Phivolcs lowers Taal’s alert status to Level 1

After four weeks of relative tranquility, the Philippine Institute of Volcanology and Seismology (Phivolcs) has lowered the alert status of Taal Volcano from Alert Level 2, or decreased unrest, to Alert Level 1.

According to Phivolcs, Alert Level 1 means that the volcano is still in abnormal condition and should not be interpreted that unrest has ceased, or that the threat of an eruption could be over.

“Should an uptrend or pronounced change in monitored parameters forewarn of renewed unrest, the alert level may be raised back to Alert Level 2,” it said.

In its Volcano Bulletin issued at 8 a.m. on March 19, Thursday, Phivolcs said Taal Volcano’s condition in the succeeding four weeks after step-down to Alert Level 2 on February 14, 2020,  has been characterized by a low-level volcanic earthquake activity, stabilizing ground deformation of the Taal Caldera and Taal Volcano Island edifices.

A weak surface activity was also observed at the volcano’s main crater and the Daang Kastila fissure.
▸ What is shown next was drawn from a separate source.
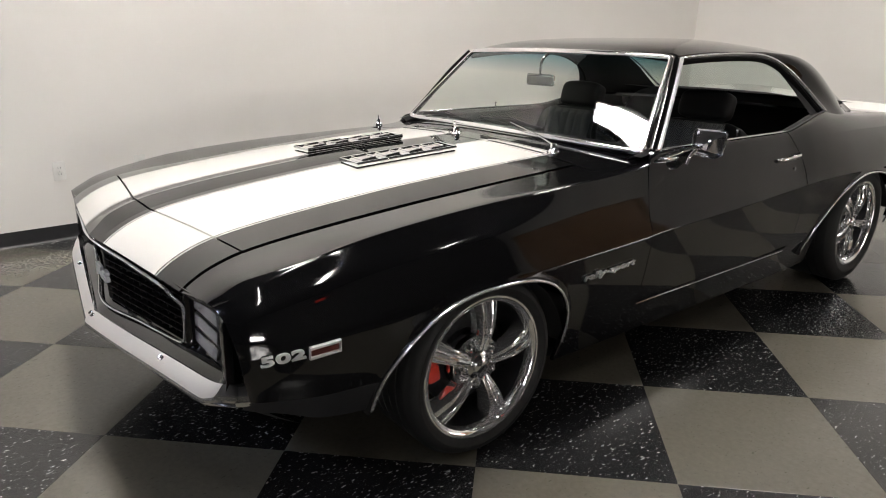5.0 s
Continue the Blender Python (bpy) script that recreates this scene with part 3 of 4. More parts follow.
part("windscreen", grid(lambda a, b: screen(a, b), steps(-1, 1, 40), steps(0, 1, 20)), GLASS, car, "clear windscreen with a blue-green sun band").visible_shadow = False
rim = [screen(a, 0) for a in steps(-0.98, 0.98, 30)] + [screen(1, b) for b in steps(0.03, 0.97, 16)] + [screen(a, 1) for a in steps(0.98, -0.98, 30)] + [screen(-1, b) for b in steps(0.97, 0.03, 16)]
part("windscreen_trim", sweep(rim, ring(0.013, 12, 0.7), True, (0, -0.7, 0.72)), CHROME_SOFT, car, "polished chrome windscreen trim")

ROOF_X = curve((2.30, 0.604), (2.36, 0.615), (2.7, 0.626), (3.0, 0.624), (3.3, 0.596), (3.58, 0.548))
ROOF_ZR = curve((2.30, 1.192), (2.36, 1.201), (2.66, 1.217), (2.95, 1.220), (3.2, 1.214), (3.58, 1.186))
ROOF_ZC = curve((2.30, 1.212), (2.40, 1.240), (2.6, 1.262), (2.8, 1.272), (3.0, 1.276), (3.3, 1.266), (3.58, 1.234))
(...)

Phivolcs’ monitoring parameters, which include a decline in the daily average of volcanic earthquakes from 141 events/day between January 26 and February 14 to just 31 events/day between February 14 and March 18.

Volcano experts also monitored only 6 low-frequency events associated with magmatic or hydrothermal activity until March 6.

“These parameters are consistent with degassing ponded magma rather than active magma transport to and from the shallow magma reservoir beneath Taal Volcano Island,” Phivolcs said.

Moreover, monitoring via Global Positioning System from February 14 to March 16 showed very slow and slight uplift of the northern sector of Taal Caldera but continuing subsidence of the southern sector of the caldera and southern Taal Volcano Island.

Meanwhile, sulfur dioxide, or SO2 flux, based on Flyspec campaign averaged 56 tons/day between February 14 and February 17, before falling below detection limits in the succeeding days.

“Such low concentrations are consistent with a weakly degassing shallow magma source and absorption, or scrubbing, of volcanic gas by a recovering lake within the main crater and by TVI’s [Taal Vocano Island] recovering hydrothermal system,” it said.

Despite the lowering of the alert status of Taal, Phivolcs said residents who have returned to high-risk areas after the step down to Alert Level 2 on February 14 must remain vigilant and always be prepared for a quick and organized evacuation.